Frequently asked questions
How do you schedule production around retail tenant operating hours?
Early-morning windows (before store opening) are the primary production period for active retail centers. We establish staging zones, crane placement, and access routes with property management before mobilization so the first production day does not require on-site improvisation. For restaurant tenants with sensitive HVAC intakes, we coordinate intake management with the building's HVAC contractor during any modified bitumen tear-off.
Can you work on Strip resort retail complexes like Forum Shops or Grand Canal Shoppes?
Yes. Strip resort retail requires overnight production windows, LVMPD crane permit coordination, resort security access protocols, and communication-infrastructure no-disturbance agreements with the resort's IT team. Pre-construction planning on a Strip retail complex typically involves multiple coordination meetings with the resort's facilities management before mobilization. We have established protocols for this environment.
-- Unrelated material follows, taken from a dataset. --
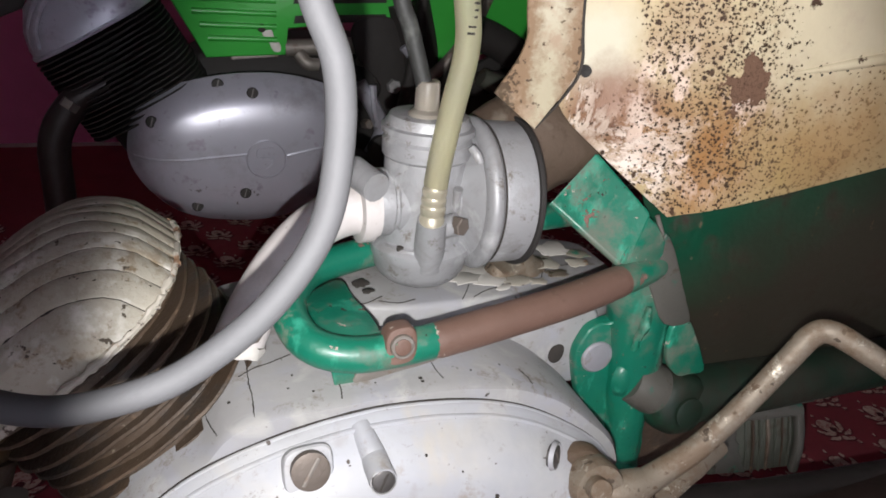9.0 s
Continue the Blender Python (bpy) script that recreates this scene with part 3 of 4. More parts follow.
# round badge with a cast mark
BADGE = (0.1125, 0.347)
badge = part("badge", made(lathe, (BADGE[0], 0.2595, BADGE[1]), (0, -1, 0), [(0, -0.002), (0.0193, -0.002), (0.0193, 0.0028), (0.0184, 0.0038), (0.0172, 0.0038), (0.0165, 0.0026), (0, 0.0026)], 40), M_SILVER, cover, "round cast badge")
part("ring_grime", made(lathe, (BADGE[0], 0.2595, BADGE[1]), (0, -1, 0), [(0.0160, 0.0015), (0.0166, 0.0029), (0.0169, 0.0029), (0.0172, 0.0015)], 40), M_GRIME_SHADE, badge)
part("rim_grime", made(lathe, (BADGE[0], 0.2595, BADGE[1]), (0, -1, 0), [(0.0185, 0.0005), (0.0193, 0.0022), (0.0197, 0.0022), (0.0205, 0.0005)], 40), M_GRIMY, badge)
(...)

What roofing system do you specify for Las Vegas retail shopping centers?
White 60-mil or 80-mil TPO over tapered polyiso insulation is the standard Las Vegas retail specification — it meets Nevada's cool-roof SRI requirement, handles the Mojave UV exposure and daily thermal cycling, and carries 20-year manufacturer warranty paths. For roofs with significant restaurant tenant mechanical load and grease accumulation risk, we specify PVC where chemical resistance is a factor around exhaust stack locations.
How do you handle the Boulevard Mall's enclosed-mall complexity?
Enclosed malls involve smoke and heat exhaust ventilator (SHEV) systems and life-safety equipment integrated into the roof assembly — we coordinate with the mall's fire protection engineer before any work near SHEV units. Anchor tenant coordination requirements are documented with property management during pre-construction. The mixed-ownership structure of Boulevard Mall means we confirm the correct ownership entity and approval chain before any scope is finalized.